L'élargissement de la Communauté à dix offre à la construction européenne de nouvelles chances, mais il comporte aussi des risques : aux assauts des supergrands, pour lesquels l'Europe devient une rivale, pourraient en effet se conjuguer les difficultés de gestion et les possibilités de divergence dans les attitudes politiques. En demeurant un simple mécanisme commercial et douanier la Communauté ne tarderait pas à se dégrader. L'auteur, inspecteur des Finances, membre de la Commission des Communautés européennes, est précisément chargé des discussions sur l'adhésion des nouveaux candidats à la Communauté économique européenne ainsi que des relations avec l'Afrique.

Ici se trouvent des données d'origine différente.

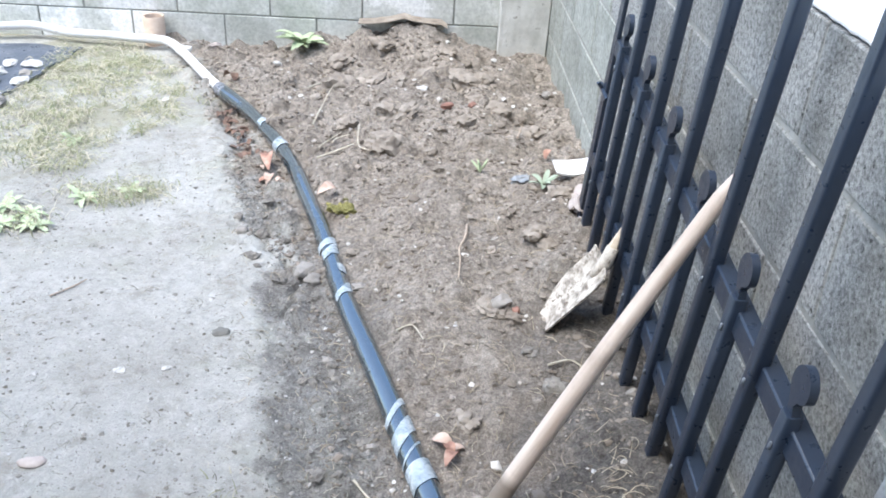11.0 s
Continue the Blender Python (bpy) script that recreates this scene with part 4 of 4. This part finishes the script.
def far_rubble():
    """A dark wet sheet at the far corner with pale stones lying on it."""
    bm = bmesh.new()
    nx, ny = 26, 26
    x0, x1, y0, y1 = -3.3, -2.30, 3.40, 4.22
    grid = []
    for side in (0.011, 0.005):
        rows = []
        for j in range(ny + 1):
            row = []
            for i in range(nx + 1):
                u, v = i / nx, j / ny
                x = x0 + (x1 - x0) * u + 0.16 * (v - 0.35) * u + 0.03 * noise.noise(Vector((v * 7, u * 3, 1))) * u
                y = y0 + (y1 - y0) * v + 0.03 * noise.noise(Vector((u * 7, 4, v * 3)))
                row.append(bm.verts.new((x, y, gz(x, y) + side + 0.006 + 0.006 * noise.noise(Vector((u * 9, v * 9, 2))))))
            rows.append(row)
        grid.append(rows)
    for j in range(ny):
        for i in range(nx):
            for rows, turn in ((grid[0], 1), (grid[1], -1)):
                bm.faces.new((rows[j][i], rows[j][i + 1], rows[j + 1][i + 1], rows[j + 1][i])[::turn])
    rim = [(0, i) for i in range(nx)] + [(j, nx) for j in range(ny)] + [(ny, i) for i in range(nx, 0, -1)] + [(j, 0) for j in range(ny, 0, -1)]
    for a, b in zip(rim, rim[1:] + rim[:1]):
        bm.faces.new((grid[0][a[0]][a[1]], grid[1][a[0]][a[1]], grid[1][b[0]][b[1]], grid[0][b[0]][b[1]]))
    tagged(part("plastic_sheet", bm, SHEET), "dark blue-grey plastic sheet spread over the ground", "sheet")
    r = random.Random(5)
    for k in range(20):
        bm = bmesh.new()
        s = r.uniform(0.034, 0.062)
        lump(bm, (s, s * 0.75, s * 0.32), 40 + k, 0.22, 3)
        x, y = -2.335 - 0.125 * (k % 4) + r.uniform(-0.03, 0.03), 3.47 + 0.125 * (k // 4) + r.uniform(-0.035, 0.035)
        ob = tagged(part("pale_stone", bm, CHALK if k % 3 else STONE), "flat pale stone lying on the dark plastic sheet", "stone", "stones on the sheet")
        ob.matrix_basis = pose(x, y, gz(x, y) + s * 0.2 + 0.014, 0, 0, r.uniform(0, 360))
    # a white card in the weeds
    bm = bmesh.new()
    box(bm, (0.085, 0.10, 0.003), bevel=0.001)
    bmesh.ops.subdivide_edges(bm, edges=[e for e in bm.edges if e.calc_length() > 0.05], cuts=5, use_grid_fill=True)
    for v in bm.verts:
        v.co.z += 0.006 * noise.noise(v.co * 22)
    ob = tagged(part("card_scrap", bm, CHALK), "bent white card lying among low weeds", "scrap")
    ob.matrix_basis = pose(CARD_AT[0], CARD_AT[1], gz(*CARD_AT) + 0.022, 6, -4, -32)
    for k, (x, y, w) in enumerate(((-1.66, 3.62, 0.05), (-2.13, 3.30, 0.03), (-1.52, 4.24, 0.06), (-1.60, 4.27, 0.05), (-1.28, 4.08, 0.045), (-1.22, 4.10, 0.035), (-1.95, 4.0, 0.028), (-1.82, 3.93, 0.03))):
        bm = bmesh.new()
        lump(bm, (w * 0.55, w * 0.28, w * 0.22), 70 + k, 0.3, 3)
        ob = tagged(part("chip", bm, PINK if k % 2 else CHALK), "pale flake of stone lying in the thin grass", "stone chip", "white chips")
        ob.matrix_basis = pose(x, y, gz(x, y) + w * 0.1, 0, 0, r.uniform(-40, 40))


crumbs()
clods()
stones()
dark_spot()
leaves()
twigs()
turf()
plants()
tile_shard()
scraps()
clay_pipe()
bent_board()
far_rubble()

L'avenir de la Communauté élargie
La Communauté européenne va connaître une période de profonde transformation à la suite notamment de la demande d’adhésion du Royaume-Uni et des trois autres pays candidats : Norvège, Danemark et Irlande. L’élargissement de la Communauté nous amène à nous poser plusieurs questions sur son avenir et sur celui de la construction européenne en général.
La négociation qui vient de se conclure avec le Royaume-Uni a soulevé un nombre de problèmes limités. Dans la précédente négociation, de 1961 à 1963, le Gouvernement du Royaume-Uni avait demandé à négocier afin d’examiner « les possibilités d’une adhésion à la Communauté au titre du 237 ». La négociation portait donc sur toute l’étendue du Traité, ce qui la rendait particulièrement complexe. En 1970, la situation fut différente. Le 30 juin 1970, à Luxembourg, les États candidats donnaient solennellement leur acquiescement à la condition posée à la Conférence de La Haye : l’acceptation des Traités et de leurs finalités politiques d’une part et des décisions intervenues depuis l’entrée en vigueur des Traités et des options prises pour son développement d’autre part. Les États candidats ayant ainsi accepté « l’acquis communautaire », c’est donc essentiellement sur les transitions nécessaires que porta la négociation, ce qui explique son caractère technique et pour ainsi dire « sectoriel ».
Les points les plus sensibles de cette négociation ont été la contribution financière britannique au budget communautaire, les dérogations pour les exportations de beurre et de fromage néo-zélandais, le régime du « Commonwealth Sugar Agreement » à accorder aux pays en voie de développement, la diminution du rôle de la Livre Sterling comme monnaie de réserve. Sauf en ce qui concerne ce dernier point (traité d’ailleurs par un « gentlemen’s agreement » en termes assez généraux), la négociation n’a pas véritablement abordé les problèmes de fond inhérents à l’élargissement. Le fait que la Communauté de six pays devienne une Communauté à dix, allant du Cap Nord à la Méditerranée, comprenant la Grande-Bretagne avec sa dimension politique et économique, ses traditions et ses obligations diverses, modifiant ainsi les structures de la Communauté et sa place, son rôle dans le monde, ce fait n’a pas été évoqué, parce que cela aurait aussi engagé les États membres dans un débat sur l’avenir, que chacun préférait éviter. Si la négociation d’adhésion était importante et délicate, les négociations sur les conséquences de l’adhésion seront donc au moins aussi importantes et sans doute encore plus difficiles. Cela ne veut pas dire qu’elles soient moins nécessaires. Il y a, paradoxalement, un certain nombre de raisons objectives pour renforcer la construction européenne dans différents domaines et simultanément plusieurs conditions sont réunies pour une sorte de dégradation ou de dilution de cette construction.